The Man in the Chair

Tom Brokaw and Dan Rather have retired, Ted Koppel’s on his way out at Nightline, and Peter Jennings’s future is uncertain due to his health. As many have opined over the past couple of months, the era of the mighty network anchor appears to be coming to an end. Viewers suffering withdrawal from their favorite friend-in-the-box might find a meaningful substitute in CNN’s Aaron Brown, who combines serious reportage with an ego that’s still modest enough to fit within the camera frame. The Hopkins native began his journalism career at WLOL 1330 AM in Minneapolis three decades ago. Since then he has risen through the reportorial ranks to host CNN’s flagship evening news broadcast and serves as lead anchor for breaking news. Last month, Brown—who attended the University of Minnesota for a year, and never acquired a bachelor’s degree—appeared at the U Alumni Association’s Annual Celebration.

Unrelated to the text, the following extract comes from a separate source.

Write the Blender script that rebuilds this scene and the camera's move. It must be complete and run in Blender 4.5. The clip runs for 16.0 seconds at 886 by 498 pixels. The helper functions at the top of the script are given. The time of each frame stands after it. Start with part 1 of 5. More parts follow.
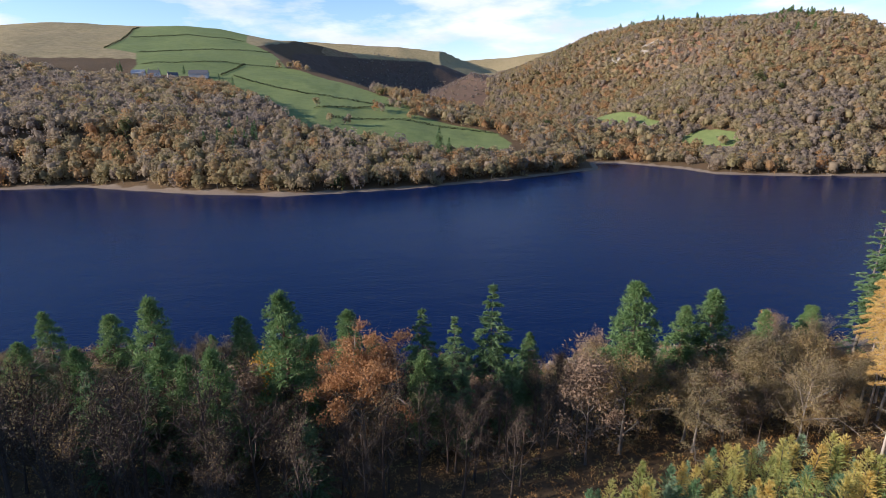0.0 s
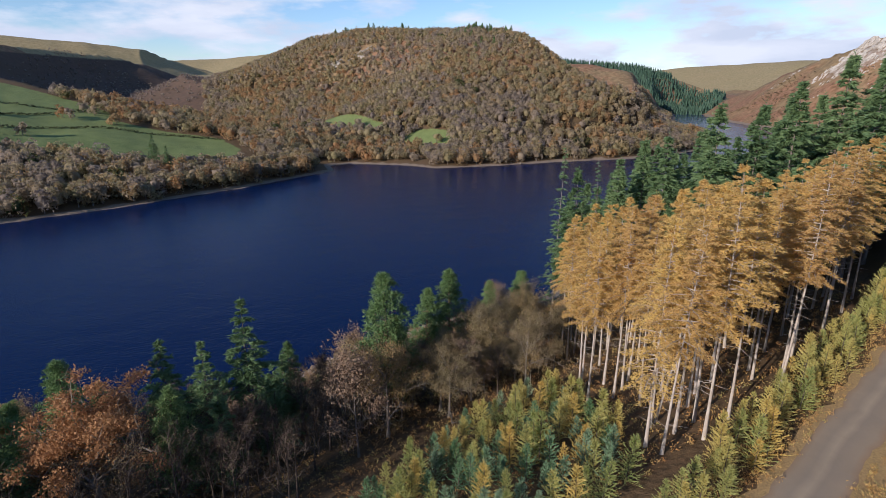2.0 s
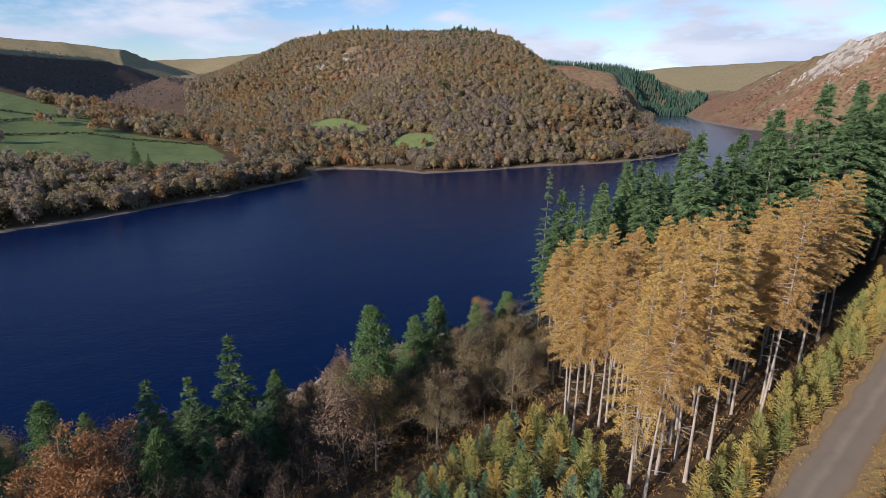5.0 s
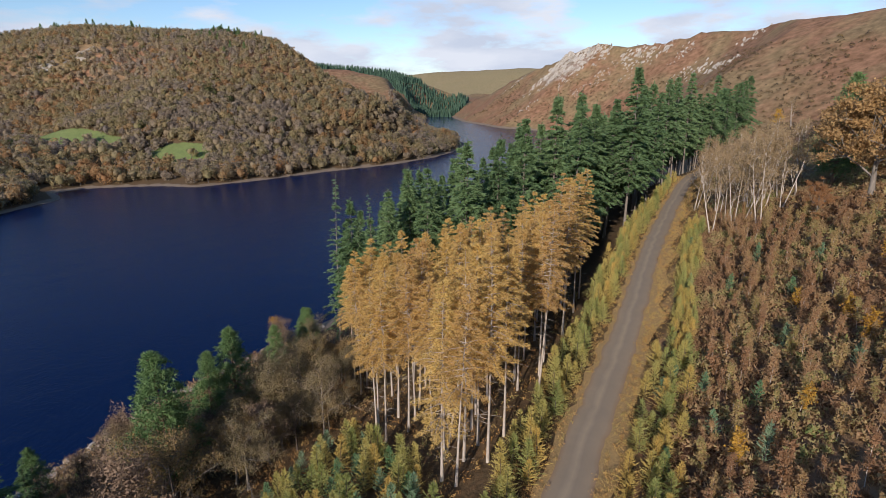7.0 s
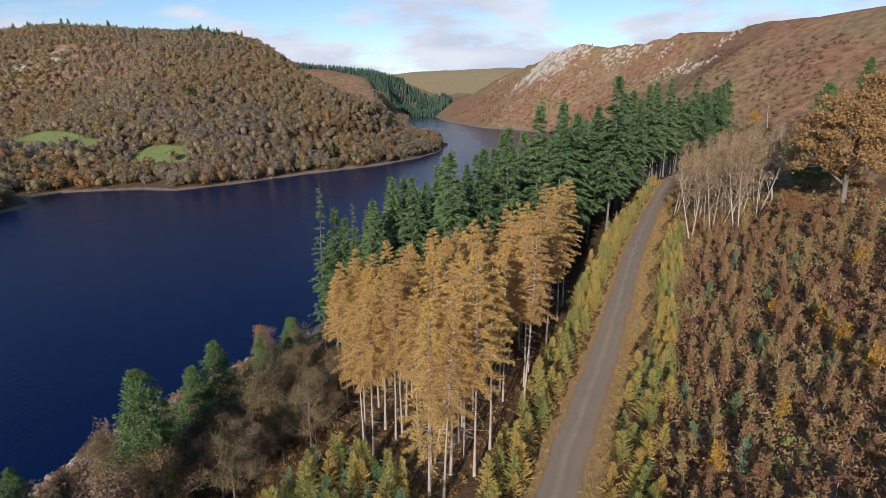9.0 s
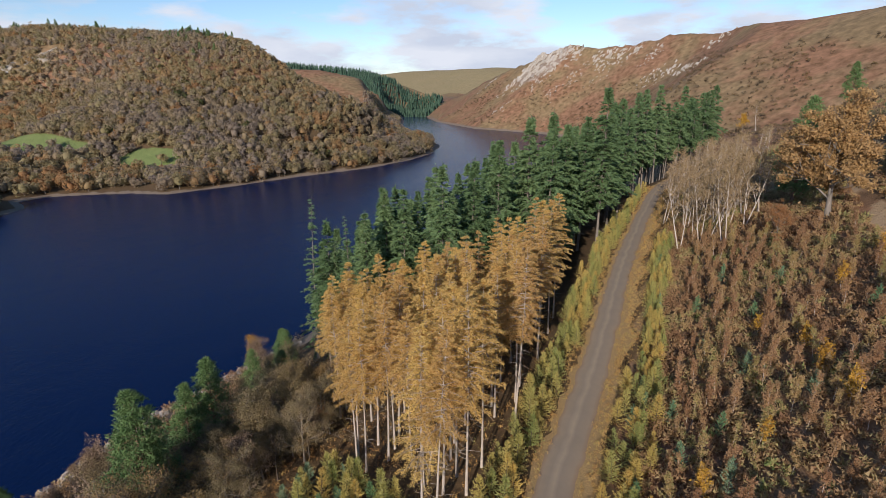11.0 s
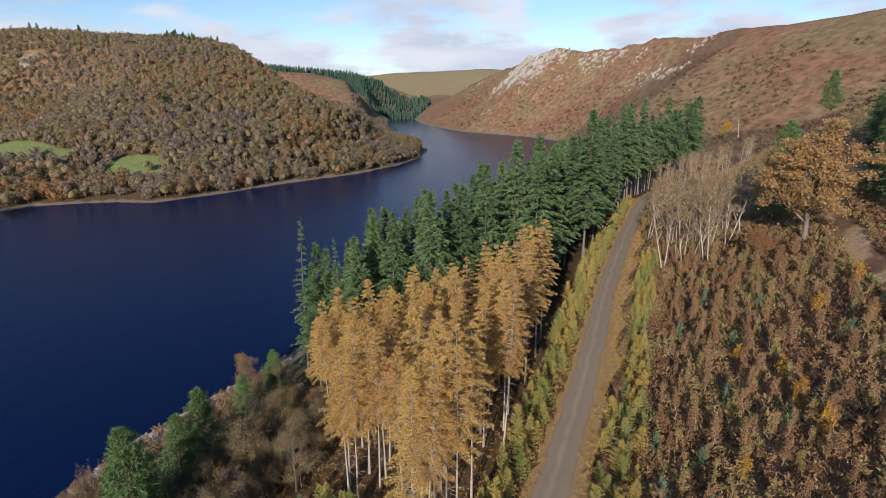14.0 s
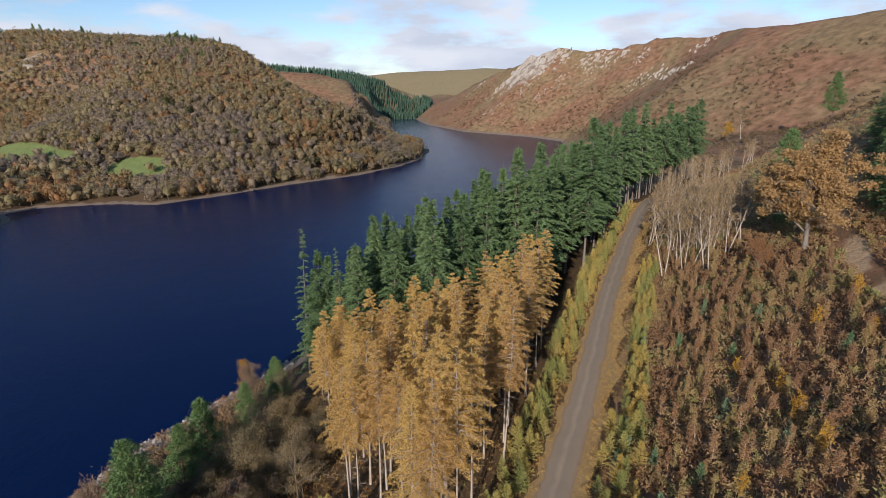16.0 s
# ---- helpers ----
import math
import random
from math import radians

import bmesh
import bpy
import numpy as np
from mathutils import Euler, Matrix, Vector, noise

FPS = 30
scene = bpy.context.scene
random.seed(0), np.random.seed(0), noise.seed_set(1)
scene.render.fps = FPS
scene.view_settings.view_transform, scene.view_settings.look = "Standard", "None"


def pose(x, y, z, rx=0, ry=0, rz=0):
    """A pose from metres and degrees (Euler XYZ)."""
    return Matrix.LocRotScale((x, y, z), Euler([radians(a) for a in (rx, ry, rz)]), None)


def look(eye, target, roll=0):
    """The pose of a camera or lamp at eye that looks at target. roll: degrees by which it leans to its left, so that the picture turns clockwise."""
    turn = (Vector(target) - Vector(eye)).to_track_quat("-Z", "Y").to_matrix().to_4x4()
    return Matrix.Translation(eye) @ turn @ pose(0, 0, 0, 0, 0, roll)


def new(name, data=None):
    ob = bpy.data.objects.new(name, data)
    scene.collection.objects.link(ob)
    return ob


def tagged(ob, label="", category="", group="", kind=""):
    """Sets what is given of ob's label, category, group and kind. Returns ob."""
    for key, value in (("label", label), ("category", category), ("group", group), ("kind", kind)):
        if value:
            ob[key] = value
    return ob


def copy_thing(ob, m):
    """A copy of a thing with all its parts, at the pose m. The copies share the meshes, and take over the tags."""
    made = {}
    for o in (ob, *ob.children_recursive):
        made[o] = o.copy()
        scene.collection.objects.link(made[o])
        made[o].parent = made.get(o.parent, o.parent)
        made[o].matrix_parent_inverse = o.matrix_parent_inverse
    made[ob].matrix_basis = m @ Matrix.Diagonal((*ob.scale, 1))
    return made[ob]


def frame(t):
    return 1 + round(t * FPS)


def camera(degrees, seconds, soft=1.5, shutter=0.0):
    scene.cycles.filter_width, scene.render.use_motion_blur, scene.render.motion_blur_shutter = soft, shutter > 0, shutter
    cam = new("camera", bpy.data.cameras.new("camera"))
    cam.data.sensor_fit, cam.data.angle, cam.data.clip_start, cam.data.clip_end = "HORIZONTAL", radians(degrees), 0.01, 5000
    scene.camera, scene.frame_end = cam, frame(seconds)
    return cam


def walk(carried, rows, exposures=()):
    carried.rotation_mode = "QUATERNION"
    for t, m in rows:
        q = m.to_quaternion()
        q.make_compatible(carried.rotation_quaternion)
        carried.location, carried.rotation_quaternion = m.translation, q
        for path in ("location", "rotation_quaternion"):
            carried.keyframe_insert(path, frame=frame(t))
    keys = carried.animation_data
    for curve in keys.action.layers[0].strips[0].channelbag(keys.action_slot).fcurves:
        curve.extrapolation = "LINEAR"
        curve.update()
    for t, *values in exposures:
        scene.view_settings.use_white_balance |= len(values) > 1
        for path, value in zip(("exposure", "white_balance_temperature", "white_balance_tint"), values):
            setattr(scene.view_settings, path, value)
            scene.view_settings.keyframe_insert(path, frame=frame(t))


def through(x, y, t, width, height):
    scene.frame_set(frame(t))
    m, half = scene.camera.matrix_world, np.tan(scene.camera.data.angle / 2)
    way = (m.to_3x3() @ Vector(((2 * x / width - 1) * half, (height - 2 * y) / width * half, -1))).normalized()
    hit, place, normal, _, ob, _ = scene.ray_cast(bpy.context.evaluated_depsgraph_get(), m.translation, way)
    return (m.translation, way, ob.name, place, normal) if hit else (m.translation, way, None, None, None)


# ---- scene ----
cam = camera(79.67, 16.0, soft=0.6)
PATH = [
    (0.0, pose(0.00, 0.00, 60.00, 72.98, 0.32, 0.00)),
    (0.5, pose(0.20, -0.18, 59.86, 73.04, 0.28, -5.40)),
    (1.0, pose(0.27, -0.31, 59.87, 73.09, 0.22, -13.86)),
    (1.5, pose(0.21, -0.29, 59.84, 73.18, 0.07, -23.29)),
    (2.0, pose(0.14, -0.25, 59.88, 73.23, 0.00, -27.89)),
    (2.5, pose(0.13, -0.14, 60.05, 73.19, -0.06, -28.64)),
    (3.0, pose(0.18, -0.09, 60.74, 73.18, -0.04, -28.70)),
    (5.5, pose(0.51, 0.43, 65.46, 73.10, -0.01, -30.05)),
    (6.0, pose(0.57, 0.50, 66.05, 73.22, -0.02, -37.44)),
    (6.5, pose(0.68, 0.42, 66.30, 73.32, -0.06, -45.61)),
    (7.0, pose(0.61, 0.31, 66.38, 73.43, -0.02, -52.34)),
    (7.5, pose(0.55, 0.21, 66.38, 73.42, 0.02, -53.53)),
    (8.0, pose(0.53, 0.21, 66.66, 73.39, 0.01, -53.85)),
    (8.5, pose(0.55, 0.26, 67.40, 73.36, 0.01, -53.99)),
    (9.0, pose(0.50, 0.33, 68.40, 73.33, 0.04, -54.12)),
    (11.5, pose(0.59, 0.31, 71.55, 73.29, -0.01, -55.22)),
    (12.0, pose(0.50, 0.33, 72.31, 73.32, -0.02, -55.43)),
    (12.5, pose(0.40, 0.39, 73.26, 73.31, -0.06, -55.68)),
    (13.0, pose(0.36, 0.40, 74.26, 73.32, -0.09, -55.87)),
    (13.5, pose(0.39, 0.38, 75.19, 73.32, -0.04, -56.10)),
    (14.0, pose(0.54, 0.30, 75.63, 73.31, 0.06, -56.31)),
    (14.5, pose(0.60, 0.27, 75.73, 73.32, 0.09, -56.54)),
    (15.0, pose(0.65, 0.27, 75.87, 73.32, 0.08, -56.48)),
    (15.5, pose(0.70, 0.24, 76.51, 73.29, 0.07, -56.38)),
    (16.0, pose(0.77, 0.18, 77.57, 73.22, 0.12, -56.09)),
]
# the camera's own exposure settles as it turns away from the dark slope
walk(cam, PATH, [(0.0, 0.68, 6200, 19), (0.7, 0.59, 6100, 19), (1.5, 0.37, 6050, 19), (2.5, 0.24, 6050, 19), (5.5, 0.2, 6050, 19), (7.0, 0.18, 6250, 17), (16.0, 0.18, 6300, 17)])

# ---- daylight: a low autumn sun from the south-west under a half-cloudy sky ----
SUN_BEARING, SUN_HEIGHT = -106.0, 20.0
world = bpy.data.worlds.new("sky")
scene.world = world
world.use_nodes = True
wn, wl = world.node_tree.nodes, world.node_tree.links
wn.clear()
sky = wn.new("ShaderNodeTexSky")
sky.sky_type, sky.sun_disc = "NISHITA", False
sky.sun_elevation, sky.sun_rotation = radians(SUN_HEIGHT), radians(SUN_BEARING)
sky.air_density, sky.dust_density, sky.ozone_density = 1.0, 0.1, 4.0
coord = wn.new("ShaderNodeTexCoord")
split = wn.new("ShaderNodeSeparateXYZ")
wl.new(coord.outputs["Generated"], split.inputs[0])
# clouds: flattened towards the horizon
stretch = wn.new("ShaderNodeMapping")
stretch.inputs["Scale"].default_value = (1, 1, 3.6)
wl.new(coord.outputs["Generated"], stretch.inputs[0])
puff = wn.new("ShaderNodeTexNoise")
puff.inputs["Scale"].default_value, puff.inputs["Detail"].default_value, puff.inputs["Roughness"].default_value = 4.2, 10, 0.56
wl.new(stretch.outputs[0], puff.inputs["Vector"])
cover = wn.new("ShaderNodeMapRange")
cover.inputs["From Min"].default_value, cover.inputs["From Max"].default_value = 0.33, 0.46
thinning = wn.new("ShaderNodeMath")
thinning.operation = "MULTIPLY_ADD"
thinning.inputs[1].default_value = -1.0
wl.new(split.outputs["Z"], thinning.inputs[0])
wl.new(puff.outputs["Fac"], thinning.inputs[2])
wl.new(thinning.outputs[0], cover.inputs["Value"])
shade = wn.new("ShaderNodeTexNoise")
shade.inputs["Scale"].default_value, shade.inputs["Detail"].default_value = 6.0, 6
wl.new(stretch.outputs[0], shade.inputs["Vector"])
greys = wn.new("ShaderNodeValToRGB")
greys.color_ramp.elements[0].position, greys.color_ramp.elements[0].color = 0.38, (4.1, 4.65, 5.3, 1)
greys.color_ramp.elements[1].position, greys.color_ramp.elements[1].color = 0.64, (5.4, 5.8, 6.1, 1)
wl.new(shade.outputs["Fac"], greys.inputs[0])
over = wn.new("ShaderNodeMix")
over.data_type = "RGBA"
wl.new(cover.outputs[0], over.inputs["Factor"])
wl.new(sky.outputs[0], over.inputs["A"])
wl.new(greys.outputs[0], over.inputs["B"])
back = wn.new("ShaderNodeBackground")
back.inputs["Strength"].default_value = 0.125
wl.new(over.outputs["Result"], back.inputs["Color"])
wl.new(back.outputs[0], wn.new("ShaderNodeOutputWorld").inputs[0])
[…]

With a few weeks of perspective on it, do you have any second thoughts about the wall-to-wall coverage of the Terri Schiavo story?

I thought it was a great cable story. The nature of twenty-four-hour news is that it is available when people have time to watch it. If you wanted to know what was going on in the Terri Schiavo case at eight at night, we did it, and we did it at ten o’clock for people who wanted to know then. People get all exercised about this, but it’s a perfectly appropriate way for us to do journalism—[especially with] this story, because it mattered on a lot of levels. We all confront these questions of life and death and living wills, and whether modern medicine will keep us alive past the point where we want. Or is that even an appropriate question—should we simply die at a time of God’s choosing? The story, on some level, touched everyone.

It also had a political dimension. To me what’s interesting about it is that it’s the best evidence we have that one of the few things Americans agree about as a people is that they don’t want government involved with this. That’s true of an overwhelming majority, whether they’re Republicans or Democrats, evangelicals, atheists, Jews, or Catholics. People were saying, “This is best handled at the lowest level, this should be handled with families, in communities, or in a local court. It should not be handled in Congress.”

What does your audience get from having an anchor on location?

I’m a reporter at heart, and whatever ground I touch, I hope I bring something to that story. It’s what I’ve done since I was fourteen years old. You can’t “get it” sitting here in New York all the time. Some things you can do by phone and satellite, but you can’t appreciate the damage the tsunami did in Aceh until you smell, literally, that place, and meet those people. And in some respects, you can’t appreciate what we went through with the pope without being in St. Peter’s Square. I think it brings texture to a story. It changes the way I write it. It changes the way I talk about it.

What’s it like to have, say, five thousand bloggers checking your facts on the Internet?

I have no problem at all with five thousand fact-checkers—the more, the merrier. We go on the air each night believing that we are factually accurate, so checking facts is not a problem to me. The problem with bloggers is, who’s checking the bloggers? One of the traditional and important roles of the press, which some people lovingly refer to as the mainstream media, was to act as gatekeeper. Not every fallacious or untrue accusation made it to air. These days, in the era of the Internet, the role of gatekeeper is pretty much gone.

What happens without a gatekeeper?

In the Schiavo case, there was this memo that Republican senators got [that outlined how the GOP might benefit from the situation], and then a group of conservative bloggers started to write that it was phony, that Democrats had actually written the memo and that they were trying to embarrass Republicans. So that becomes news, but it’s not true. And it turned out to be demonstrably untrue. But people start to talk about it, and then Fox News talks about it, and all of the sudden something that has absolutely no basis in fact becomes part of a story. In another time, someone would actually check that before they reported it. Today we just kind of vomit out information—I mean the Net does—and it seeps its way into broader media coverage dangerously. So if you want to talk about fact-checkers, God bless ’em. I hope they check every word we report every day, and I hope they’re equally careful with every word they report.

What do you think of the rise of popular opinionated news outlets like Fox News Channel?

I’ve talked about this a lot in the last year. We seem to be in a time when too many people just want to hear that which they agree with—whether it’s Iraq or Terri Schiavo or anything, honestly. Fox is part of that, but, believe me, I hear it on the left all the time, too. For democracy—not to get too highfalutin on you, we are Minnesotans, after all—but for democracy, that’s a very dangerous place to be.

Why is that?

Because a successful democracy requires a citizenry that is informed. And to be informed requires that you understand the breadth of an argument or an issue. It’s not enough to just say, “They lied to us about the intelligence,” for example. Rarely are things that clear. Because I’m in the business of presenting complicated stuff in the most objective way I can, my world would be a lot easier if people sat back and listened to the range of argument, and did it in a kind of civil way rather than [saying], “He’s an idiot,” or, “He’s a traitor,” or, “He’s a whore.” These are all things I’ve probably been called today … over nothing. [And] this has been a good day!